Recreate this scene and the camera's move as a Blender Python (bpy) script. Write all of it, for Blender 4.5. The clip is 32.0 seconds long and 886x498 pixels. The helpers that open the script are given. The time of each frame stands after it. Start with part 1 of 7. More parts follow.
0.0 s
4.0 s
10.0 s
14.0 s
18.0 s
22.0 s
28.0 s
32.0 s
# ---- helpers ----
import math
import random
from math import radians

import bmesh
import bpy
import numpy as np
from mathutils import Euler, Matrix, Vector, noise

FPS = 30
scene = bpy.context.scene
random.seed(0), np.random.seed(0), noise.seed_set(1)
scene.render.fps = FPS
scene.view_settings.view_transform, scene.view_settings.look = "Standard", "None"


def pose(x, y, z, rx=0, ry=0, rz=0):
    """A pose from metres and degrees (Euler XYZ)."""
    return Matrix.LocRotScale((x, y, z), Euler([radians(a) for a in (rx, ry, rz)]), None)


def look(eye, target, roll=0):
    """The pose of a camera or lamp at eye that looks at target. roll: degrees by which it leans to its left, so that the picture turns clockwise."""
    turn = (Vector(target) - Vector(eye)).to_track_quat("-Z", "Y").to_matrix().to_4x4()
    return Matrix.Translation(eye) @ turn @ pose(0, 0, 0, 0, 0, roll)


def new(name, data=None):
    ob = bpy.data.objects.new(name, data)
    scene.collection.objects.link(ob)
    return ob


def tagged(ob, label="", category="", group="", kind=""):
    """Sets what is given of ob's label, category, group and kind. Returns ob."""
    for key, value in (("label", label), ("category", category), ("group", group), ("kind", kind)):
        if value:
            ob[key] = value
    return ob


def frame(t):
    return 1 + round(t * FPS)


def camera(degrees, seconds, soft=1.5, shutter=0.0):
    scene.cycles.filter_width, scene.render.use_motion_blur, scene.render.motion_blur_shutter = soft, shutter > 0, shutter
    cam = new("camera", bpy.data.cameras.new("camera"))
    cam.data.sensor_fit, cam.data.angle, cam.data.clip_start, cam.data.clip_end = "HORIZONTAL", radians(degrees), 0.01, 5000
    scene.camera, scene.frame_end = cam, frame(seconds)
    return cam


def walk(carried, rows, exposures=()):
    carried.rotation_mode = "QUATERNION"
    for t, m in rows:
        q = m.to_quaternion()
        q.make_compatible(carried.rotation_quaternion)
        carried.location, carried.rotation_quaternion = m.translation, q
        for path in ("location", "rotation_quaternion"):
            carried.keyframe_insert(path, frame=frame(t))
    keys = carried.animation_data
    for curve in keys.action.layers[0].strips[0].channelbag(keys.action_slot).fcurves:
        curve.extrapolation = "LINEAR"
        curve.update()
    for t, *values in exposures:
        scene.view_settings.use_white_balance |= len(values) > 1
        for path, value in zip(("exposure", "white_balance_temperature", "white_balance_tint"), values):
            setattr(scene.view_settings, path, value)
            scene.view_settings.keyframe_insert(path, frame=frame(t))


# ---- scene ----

= = = = =

# [Stated task]
Set down the listing in full, keeping every word exactly as it is.

# [Solution for this problem]
Recreate this scene and the camera's move as a Blender Python (bpy) script. Write all of it, for Blender 4.5. The clip is 32.0 seconds long and 886x498 pixels. The helpers that open the script are given. The time of each frame stands after it. Start with part 1 of 7. More parts follow.
0.0 s
4.0 s
10.0 s
14.0 s
18.0 s
22.0 s
28.0 s
32.0 s
# ---- helpers ----
import math
import random
from math import radians

import bmesh
import bpy
import numpy as np
from mathutils import Euler, Matrix, Vector, noise

FPS = 30
scene = bpy.context.scene
random.seed(0), np.random.seed(0), noise.seed_set(1)
scene.render.fps = FPS
scene.view_settings.view_transform, scene.view_settings.look = "Standard", "None"


def pose(x, y, z, rx=0, ry=0, rz=0):
    """A pose from metres and degrees (Euler XYZ)."""
    return Matrix.LocRotScale((x, y, z), Euler([radians(a) for a in (rx, ry, rz)]), None)


def look(eye, target, roll=0):
    """The pose of a camera or lamp at eye that looks at target. roll: degrees by which it leans to its left, so that the picture turns clockwise."""
    turn = (Vector(target) - Vector(eye)).to_track_quat("-Z", "Y").to_matrix().to_4x4()
    return Matrix.Translation(eye) @ turn @ pose(0, 0, 0, 0, 0, roll)


def new(name, data=None):
    ob = bpy.data.objects.new(name, data)
    scene.collection.objects.link(ob)
    return ob


def tagged(ob, label="", category="", group="", kind=""):
    """Sets what is given of ob's label, category, group and kind. Returns ob."""
    for key, value in (("label", label), ("category", category), ("group", group), ("kind", kind)):
        if value:
            ob[key] = value
    return ob


def frame(t):
    return 1 + round(t * FPS)


def camera(degrees, seconds, soft=1.5, shutter=0.0):
    scene.cycles.filter_width, scene.render.use_motion_blur, scene.render.motion_blur_shutter = soft, shutter > 0, shutter
    cam = new("camera", bpy.data.cameras.new("camera"))
    cam.data.sensor_fit, cam.data.angle, cam.data.clip_start, cam.data.clip_end = "HORIZONTAL", radians(degrees), 0.01, 5000
    scene.camera, scene.frame_end = cam, frame(seconds)
    return cam


def walk(carried, rows, exposures=()):
    carried.rotation_mode = "QUATERNION"
    for t, m in rows:
        q = m.to_quaternion()
        q.make_compatible(carried.rotation_quaternion)
        carried.location, carried.rotation_quaternion = m.translation, q
        for path in ("location", "rotation_quaternion"):
            carried.keyframe_insert(path, frame=frame(t))
    keys = carried.animation_data
    for curve in keys.action.layers[0].strips[0].channelbag(keys.action_slot).fcurves:
        curve.extrapolation = "LINEAR"
        curve.update()
    for t, *values in exposures:
        scene.view_settings.use_white_balance |= len(values) > 1
        for path, value in zip(("exposure", "white_balance_temperature", "white_balance_tint"), values):
            setattr(scene.view_settings, path, value)
            scene.view_settings.keyframe_insert(path, frame=frame(t))


# ---- scene ----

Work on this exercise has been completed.